Below is a graph of census data on transport in New Zealand. Helmets were made compulsory in New Zealand in 1994.
taken from Sandar Tin Tin et al, International Journal of Behavioural Nutrition and Physical Activity. Also in New Zealand, In 1987/88, before the introduction of helmet laws, 4.4% of New Zealanders cycled to work, 11.6% cycled to primary school and 18.6% to secondary school. By 2004/08, only 2.2% and cycled to work, 4.3% to primary school and 4.9% to secondary school. These data are from NZ Ministry of Transport: How New Zealanders Travel. Spreadsheet available at: www.transport.govt.nz/research/travelsurvey/latestresults.
Above is from http://www.cycle-helmets.com/zealand_helmets.html
In Victoria, the study relied on by the Government to claim that cycling didn’t decrease after helmet law shows the opposite. The count in 1990 was pre-law. Both counts post-law shows a large drop except for one site at which a large organised group of over 400 cyclists inflated the final year’s average. The chart at right is from http://crag.asn.au/2621 and shows the numbers at the distorted site in red. The study was funded by Vicroads who didn’t fund a further year’s count, as they couldn’t be sure another big event would prop up their figures.
In Perth, two bridges carried most of the road traffic across the Swan River. Here are the before and after figures for numbers of cyclists:
Graphic from http://www.cycle-helmets.com/
Below is a graph of head injuries and non-head injuries to cyclists in Victoria, taken from Carr, D., M. Skalova, and M. Cameron, Evaluation of the bicycle helmet law in Victoria during its first four years, 1995, Rpt 76 Monash Univ Acc Res Centre Melbourne. Helmet laws had no effect on the ratio of head to non-head injuries, but all injuries dropped, showing the effect of helmet law was to decrease cycling but not to decrease head injuries:
This one graph tells us a lot. Introduction of helmet laws discourages the safest cyclists, and changes the mix of cycling activities in the population – because racing cyclists and mountain-biking cyclists wear helmets as a matter of course, the law doesn’t affect them. Everyday cycling, the safest type of cycling, is discouraged because most people won’t do this type of riding if they feel it is unsafe. So the mix of accidents also changes – the type of risky cycling that is more likely to result in head injuries becomes a larger share of cycling crashes. So even though a helmet may offer some level of protection in the event of a crash, a helmet law removes the safest cyclists and those least likely to have a head injury in the first place. By discouraging this type of cycling, the health benefits lost outweigh any gain from increasing helmet wearing rates.

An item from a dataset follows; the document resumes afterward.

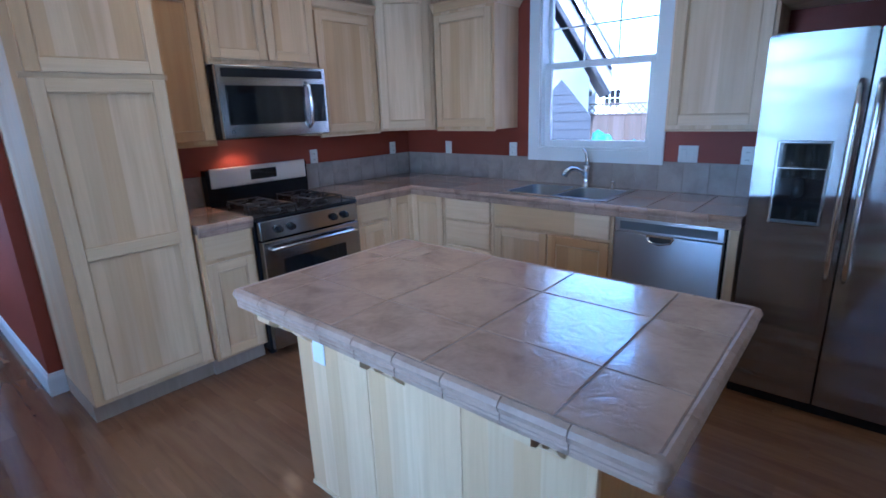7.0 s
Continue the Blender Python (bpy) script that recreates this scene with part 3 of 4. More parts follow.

If you logically follow the path and strategies of helmet laws you would need to make compulsory the wearing of gloves for protecting hands! Full length clothing for legs and arms….etc…..etc Just wrap us in cotton wool!!

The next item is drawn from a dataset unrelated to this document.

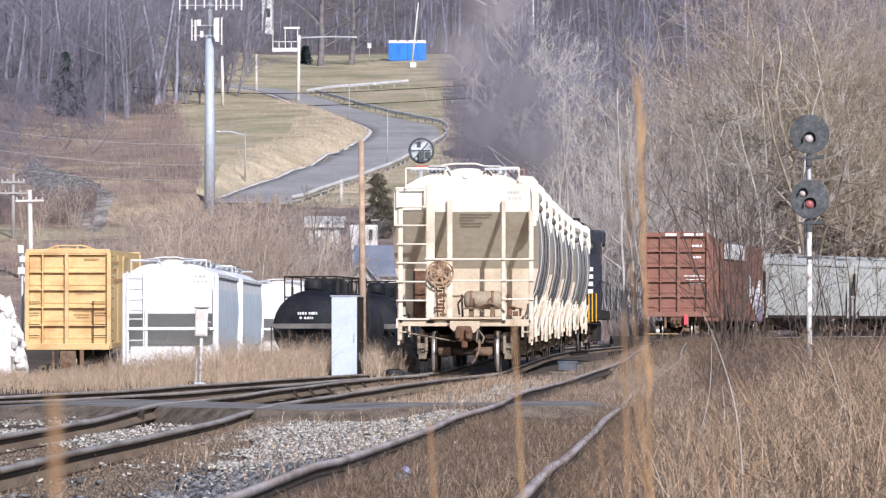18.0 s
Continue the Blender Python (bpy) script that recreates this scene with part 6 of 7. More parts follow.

Strangely no one is considering banning SMOKING, we know that cost the health system millions of dollars!!
nice manipulation of data, Nic
Do the first graph on number of riders, not mode share
Thanks for the insult, “manipulated” indeed. Who is “Nic” by the way? The second graph, taken from a published paper, is also mode share. Anything wrong with that? Mode share is used because it removes changes due to population growth, or employment participation for example. Mode share is the percentage of trips that people choose to make by a given mode. In case you didn’t read the other pages, that’s why helmet law is counter-productive, it reduces the number of trips people choose to make by bicycle.
I think the recreational rather than work commuter cycling trends are a better reflection of the helmet law’s impact on Australian cycling participation. Many work cyclists were already addicted to helmets and lycra by 1990-92 so the law’s discouragement wasn’t as significant as among normal people :-). The recreational plunge, based on ABS data, is charted near the top of the home page of http://www.cycle-helmets.com.

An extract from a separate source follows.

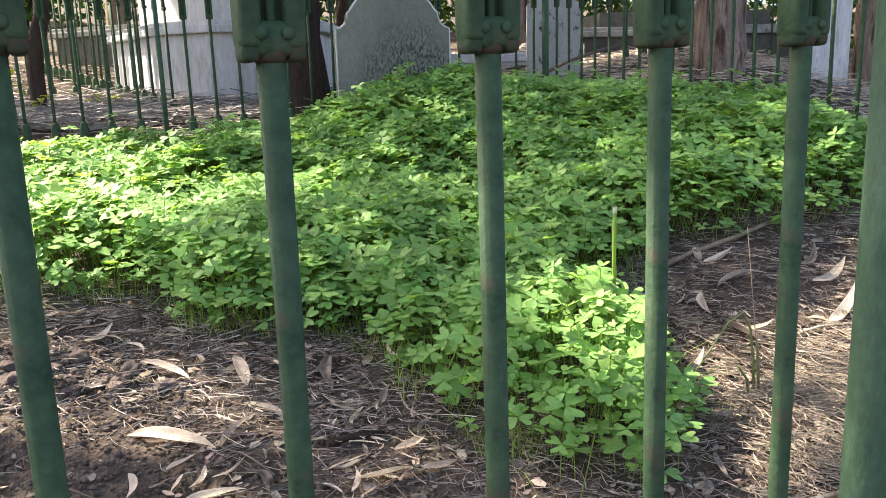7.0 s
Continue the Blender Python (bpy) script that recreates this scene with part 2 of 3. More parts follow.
def picket(low, top, sunk):
    """One picket's parts: the round rod, the cast foot, and the cast head with its ribs, rivets and fork. Local z 0 is the head's lower edge."""
    parts = {}

    def add(name, fn, *a, mat=GREEN):
        b = bmesh.new()
        fn(b, *a)
        me = bpy.data.meshes.new(name.split("-")[0])
        b.to_mesh(me)
        b.free()
        me.materials.append(mat)
        me.polygons.foreach_set("use_smooth", [True] * len(me.polygons))
        parts[name] = me

    def ball(b, sx):
        bmesh.ops.create_uvsphere(b, u_segments=10, v_segments=6, radius=0.0036)
        for v in b.verts:
            v.co = Vector((v.co.x + sx * 0.0070, v.co.y * 0.7 - 0.0108, v.co.z + 0.011))

    add("bar", tube, [(0, 0, -low - sunk), (0.0006, 0, -low * 0.5), (0, 0, 0.01)], [0.0078, 0.0076, 0.0078], 12)
    add("foot", tube, [(0, 0, -low - sunk), (0, 0, -low + 0.055), (0, 0, -low + 0.075), (0, 0, -low + 0.086), (0, 0, -low + 0.092)], [0.022, 0.0215, 0.019, 0.016, 0.008], 8)
    add("head", block, 0, -0.0005, 0.0085, 0.0338, 0.0190, 0.018, 0.0058, 3)
    add("groove_plate", block, 0, 0.0025, 0.056, 0.029, 0.011, 0.090, 0.002, 1, mat=RUSTY)
    add("rib-centre", block, 0, 0.0005, 0.058, 0.0050, 0.0150, 0.088, 0.0020, 2)
    add("neck", tube, [(0, 0, -0.0035), (0, 0, -0.0010), (0, 0, 0.003)], [0.0080, 0.0093, 0.0098], 12, mat=RUSTY)
    for k, sx in (("left", -1), ("right", 1)):
        add("rib-" + k, block, sx * 0.0115, -0.001, 0.0525, 0.0112, 0.0210, 0.099, 0.0046, 3)
        add("knob-" + k, block, sx * 0.0122, -0.001, 0.0020, 0.0092, 0.0185, 0.0105, 0.0040, 3, mat=RUSTY)
        add("rivet-" + k, ball, sx)
        add("fork_arm-" + k, tube, [(sx * 0.011, 0, 0.095), (sx * 0.022, 0, 0.12), (sx * 0.036, 0, 0.15), (sx * 0.040, 0, top - 0.01)], [0.007, 0.0065, 0.0065, 0.0065], 8)
    return parts


def link_part(name, me, parent, m=None):
    ob = new(name, me)
    ob.parent = parent
    if m is not None:
        ob.matrix_basis = m
    return ob


def fence_run(name, label, a, b, n, heads, low, top, skip=(), sunk=0.2, fine=True):
    """A run of n pickets from a to b. heads(i, x, y) gives the height of each head's lower edge."""
    run = empty(name, a[0], a[1], ground_z(*a))
    tagged(run, label, "fence", group="cemetery railings")
    ms = picket(low, top, sunk)
    if not fine:
        ms = {k: ms[k] for k in ("bar", "foot", "head", "groove_plate", "fork_arm-left", "fork_arm-right")}
    d = Vector((b[0] - a[0], b[1] - a[1], 0))
    ang = math.atan2(d.y, d.x)
    rng = random.Random(name)
    tops = []
    for i in range(n):
        p = d * (i / max(1, n - 1))
        x, y = a[0] + p.x, a[1] + p.y
        z = heads(i, x, y)
        tops.append((p.x, p.y, z + top - run.location.z))
        if i in skip:
            continue
        m = Matrix.Translation((p.x, p.y, z - run.location.z)) @ Matrix.Rotation(ang + rng.uniform(-0.05, 0.05), 4, "Z") @ Euler((rng.uniform(-0.006, 0.006), rng.uniform(-0.008, 0.008), 0)).to_matrix().to_4x4()
        bar = link_part("bar", ms["bar"], run, m)
        for nm, me in ms.items():
            if nm != "bar":
                link_part(nm.split("-")[0], me, bar)
    rail = bmesh.new()
    for p, q in zip(tops, tops[1:]):
        mid = (Vector(p) + Vector(q)) / 2
        bmr = bmesh.ops.create_cube(rail, size=1.0)
        ln = (Vector(q) - Vector(p)).length + 0.002
        rot = (Vector(q) - Vector(p)).to_track_quat("X", "Z").to_matrix()
        for v in bmr["verts"]:
            v.co = mid + rot @ Vector((v.co.x * ln, v.co.y * 0.032, v.co.z * 0.010))
    part("top_rail", rail, GREEN, run, smooth=False)
    return run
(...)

In essence, Australian recreational cycling had recovered by 2011/12 to almost match post-law 1994 levels, but again fell significantly by 2013/14. With enormous population growth since then, the per capita cycling rate in 2013/14 was 41.7% lower than 1994. The series begins in 1994 because that’s when the ABS started its surveys, and it’s likely that the recreational cycling decline was already significant since helmet law enforcement in 1990-92.
By the way, the Narrows and Causeway cyclist graphic above is from cycle-helmets.com but is originally a scan from the Main Roads WA official survey, so the 37% decline from 1991 to 1992 is hard data.